> _Supplied material_
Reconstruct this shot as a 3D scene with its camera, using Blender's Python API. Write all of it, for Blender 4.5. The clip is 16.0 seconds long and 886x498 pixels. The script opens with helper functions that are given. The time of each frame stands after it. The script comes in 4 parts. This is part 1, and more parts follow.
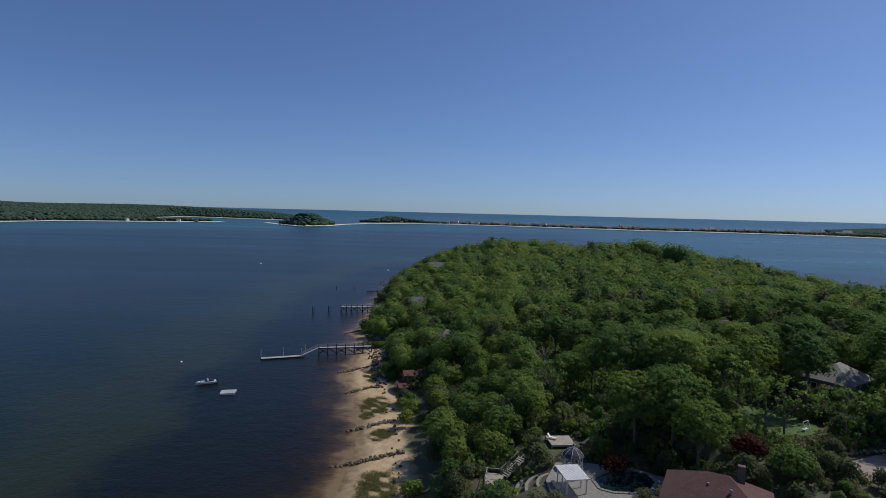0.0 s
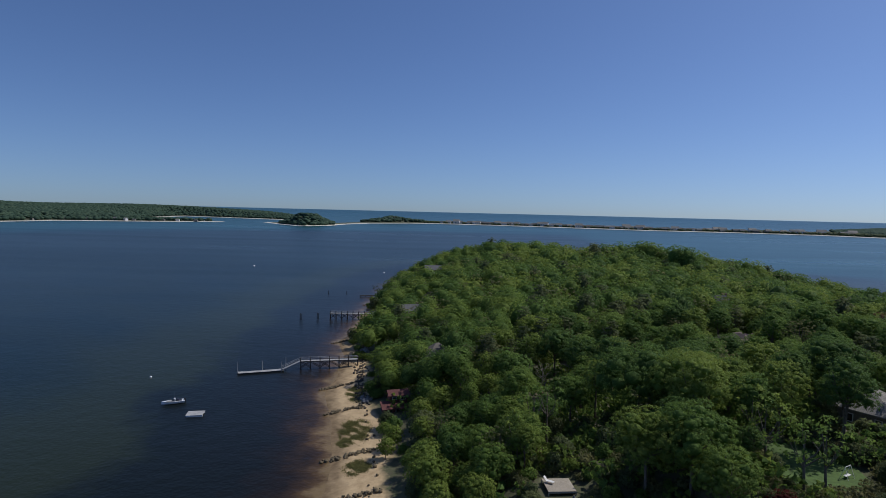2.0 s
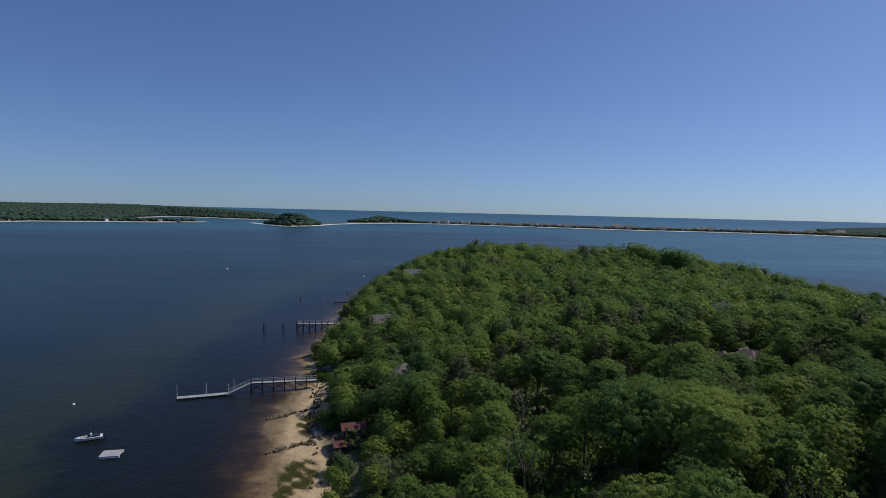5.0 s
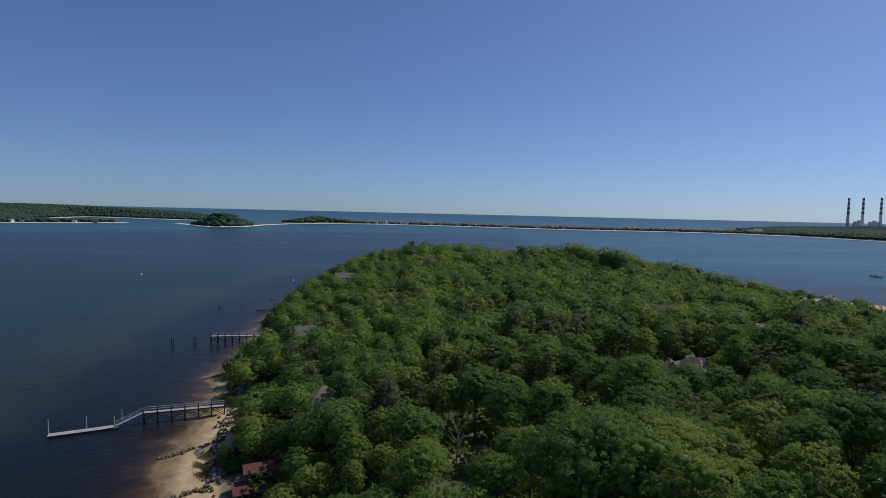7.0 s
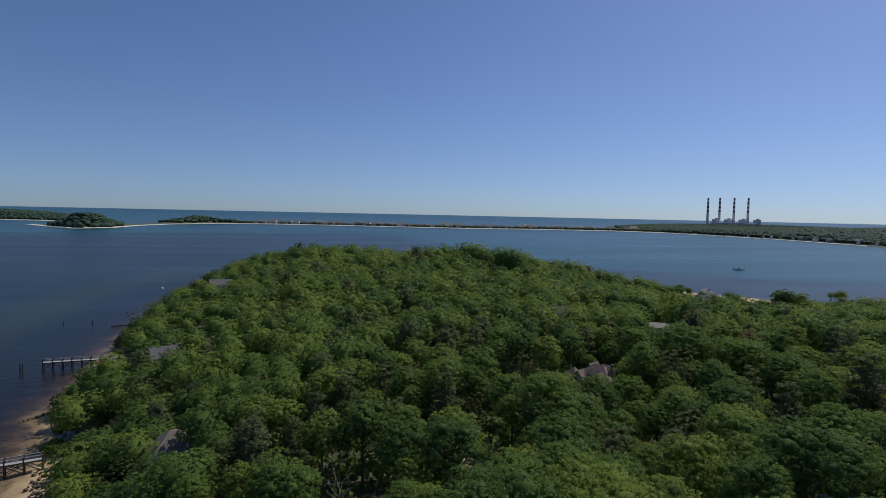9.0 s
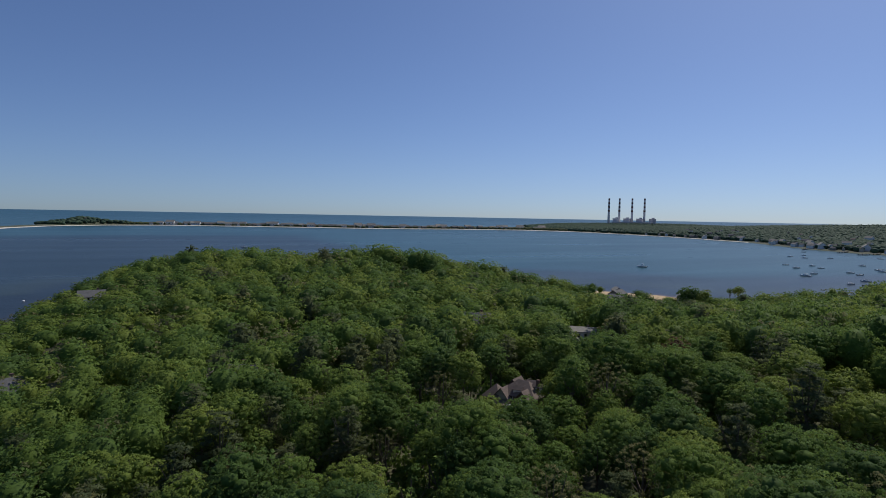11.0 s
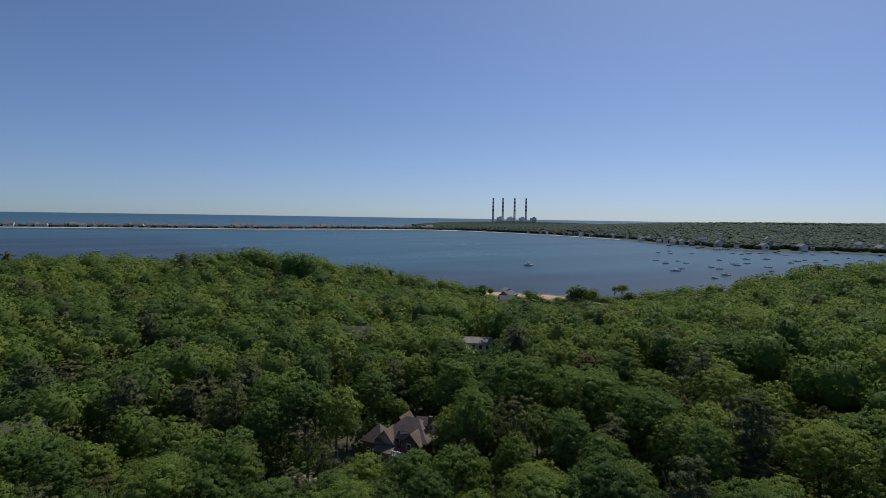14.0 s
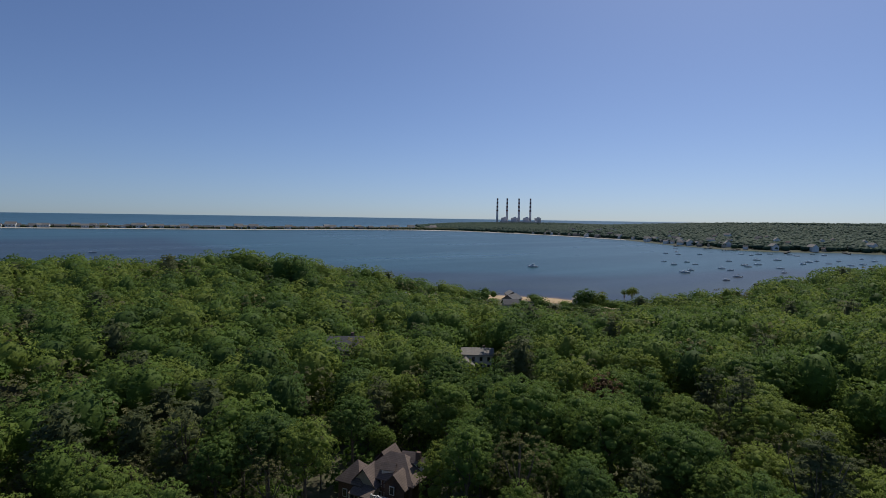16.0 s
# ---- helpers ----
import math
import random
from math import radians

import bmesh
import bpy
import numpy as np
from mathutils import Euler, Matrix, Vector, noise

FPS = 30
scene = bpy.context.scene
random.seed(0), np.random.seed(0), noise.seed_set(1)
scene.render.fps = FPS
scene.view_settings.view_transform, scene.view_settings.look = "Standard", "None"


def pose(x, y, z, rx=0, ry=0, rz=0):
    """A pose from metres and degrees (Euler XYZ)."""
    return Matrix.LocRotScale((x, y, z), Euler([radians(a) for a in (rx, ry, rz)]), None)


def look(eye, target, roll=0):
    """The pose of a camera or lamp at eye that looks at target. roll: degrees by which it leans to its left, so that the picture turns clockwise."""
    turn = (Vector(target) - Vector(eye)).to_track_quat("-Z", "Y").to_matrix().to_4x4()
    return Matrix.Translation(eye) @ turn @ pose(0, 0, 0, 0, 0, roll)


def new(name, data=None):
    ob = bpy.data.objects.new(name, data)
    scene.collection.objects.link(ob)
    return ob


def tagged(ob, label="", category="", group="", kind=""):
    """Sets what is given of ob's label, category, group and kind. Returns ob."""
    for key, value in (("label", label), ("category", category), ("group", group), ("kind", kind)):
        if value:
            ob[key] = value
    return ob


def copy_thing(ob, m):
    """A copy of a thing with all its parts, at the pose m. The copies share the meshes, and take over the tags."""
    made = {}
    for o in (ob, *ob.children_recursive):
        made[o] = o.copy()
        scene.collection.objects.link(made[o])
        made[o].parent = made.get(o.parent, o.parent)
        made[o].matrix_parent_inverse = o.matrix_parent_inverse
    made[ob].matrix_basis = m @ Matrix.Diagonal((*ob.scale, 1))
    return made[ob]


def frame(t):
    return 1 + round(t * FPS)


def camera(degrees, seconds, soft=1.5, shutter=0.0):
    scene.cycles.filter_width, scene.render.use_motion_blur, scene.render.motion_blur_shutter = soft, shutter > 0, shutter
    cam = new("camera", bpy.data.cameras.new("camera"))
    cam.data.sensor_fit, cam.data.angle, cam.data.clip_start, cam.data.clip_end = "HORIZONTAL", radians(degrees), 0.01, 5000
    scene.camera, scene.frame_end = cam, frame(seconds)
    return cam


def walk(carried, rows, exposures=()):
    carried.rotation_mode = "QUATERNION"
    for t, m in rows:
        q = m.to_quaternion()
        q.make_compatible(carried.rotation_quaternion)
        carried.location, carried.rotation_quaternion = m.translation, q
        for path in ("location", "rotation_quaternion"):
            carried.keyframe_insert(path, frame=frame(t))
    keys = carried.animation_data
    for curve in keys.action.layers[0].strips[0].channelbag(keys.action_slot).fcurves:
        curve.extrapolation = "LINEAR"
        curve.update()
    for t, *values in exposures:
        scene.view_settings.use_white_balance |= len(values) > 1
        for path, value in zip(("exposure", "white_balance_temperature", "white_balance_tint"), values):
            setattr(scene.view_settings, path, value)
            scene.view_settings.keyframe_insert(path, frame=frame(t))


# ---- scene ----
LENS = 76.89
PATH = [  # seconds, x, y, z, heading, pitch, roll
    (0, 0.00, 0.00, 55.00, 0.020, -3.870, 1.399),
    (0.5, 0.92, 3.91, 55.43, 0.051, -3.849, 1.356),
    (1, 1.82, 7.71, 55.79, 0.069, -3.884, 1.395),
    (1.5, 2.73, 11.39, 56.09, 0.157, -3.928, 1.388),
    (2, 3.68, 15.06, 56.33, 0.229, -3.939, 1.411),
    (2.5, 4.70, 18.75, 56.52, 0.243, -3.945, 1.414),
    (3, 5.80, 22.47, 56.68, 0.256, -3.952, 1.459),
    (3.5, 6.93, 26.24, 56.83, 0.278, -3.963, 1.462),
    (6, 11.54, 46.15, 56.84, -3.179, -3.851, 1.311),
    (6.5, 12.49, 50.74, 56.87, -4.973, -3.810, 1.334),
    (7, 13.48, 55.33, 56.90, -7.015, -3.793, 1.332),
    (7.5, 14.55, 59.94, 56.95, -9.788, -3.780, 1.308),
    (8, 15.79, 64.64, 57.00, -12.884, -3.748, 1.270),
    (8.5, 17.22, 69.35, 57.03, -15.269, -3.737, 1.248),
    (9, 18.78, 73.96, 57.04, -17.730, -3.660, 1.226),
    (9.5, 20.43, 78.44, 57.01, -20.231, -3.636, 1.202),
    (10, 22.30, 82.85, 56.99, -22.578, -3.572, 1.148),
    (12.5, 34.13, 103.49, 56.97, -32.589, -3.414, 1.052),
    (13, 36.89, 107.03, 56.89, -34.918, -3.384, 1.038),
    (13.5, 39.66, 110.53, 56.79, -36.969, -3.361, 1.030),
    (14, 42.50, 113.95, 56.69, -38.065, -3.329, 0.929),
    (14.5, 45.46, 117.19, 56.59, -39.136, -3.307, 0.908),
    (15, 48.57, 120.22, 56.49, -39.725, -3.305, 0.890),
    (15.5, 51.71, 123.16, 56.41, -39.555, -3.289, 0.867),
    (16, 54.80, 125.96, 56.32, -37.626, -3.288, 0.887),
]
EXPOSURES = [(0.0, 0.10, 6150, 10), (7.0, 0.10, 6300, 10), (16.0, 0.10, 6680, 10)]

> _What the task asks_
Please reproduce the listing exactly from its opening line through the line that contains "import random", both included, with all pictures omitted.

> _Complete answer_
Reconstruct this shot as a 3D scene with its camera, using Blender's Python API. Write all of it, for Blender 4.5. The clip is 16.0 seconds long and 886x498 pixels. The script opens with helper functions that are given. The time of each frame stands after it. The script comes in 4 parts. This is part 1, and more parts follow.
0.0 s
2.0 s
5.0 s
7.0 s
9.0 s
11.0 s
14.0 s
16.0 s
# ---- helpers ----
import math
import random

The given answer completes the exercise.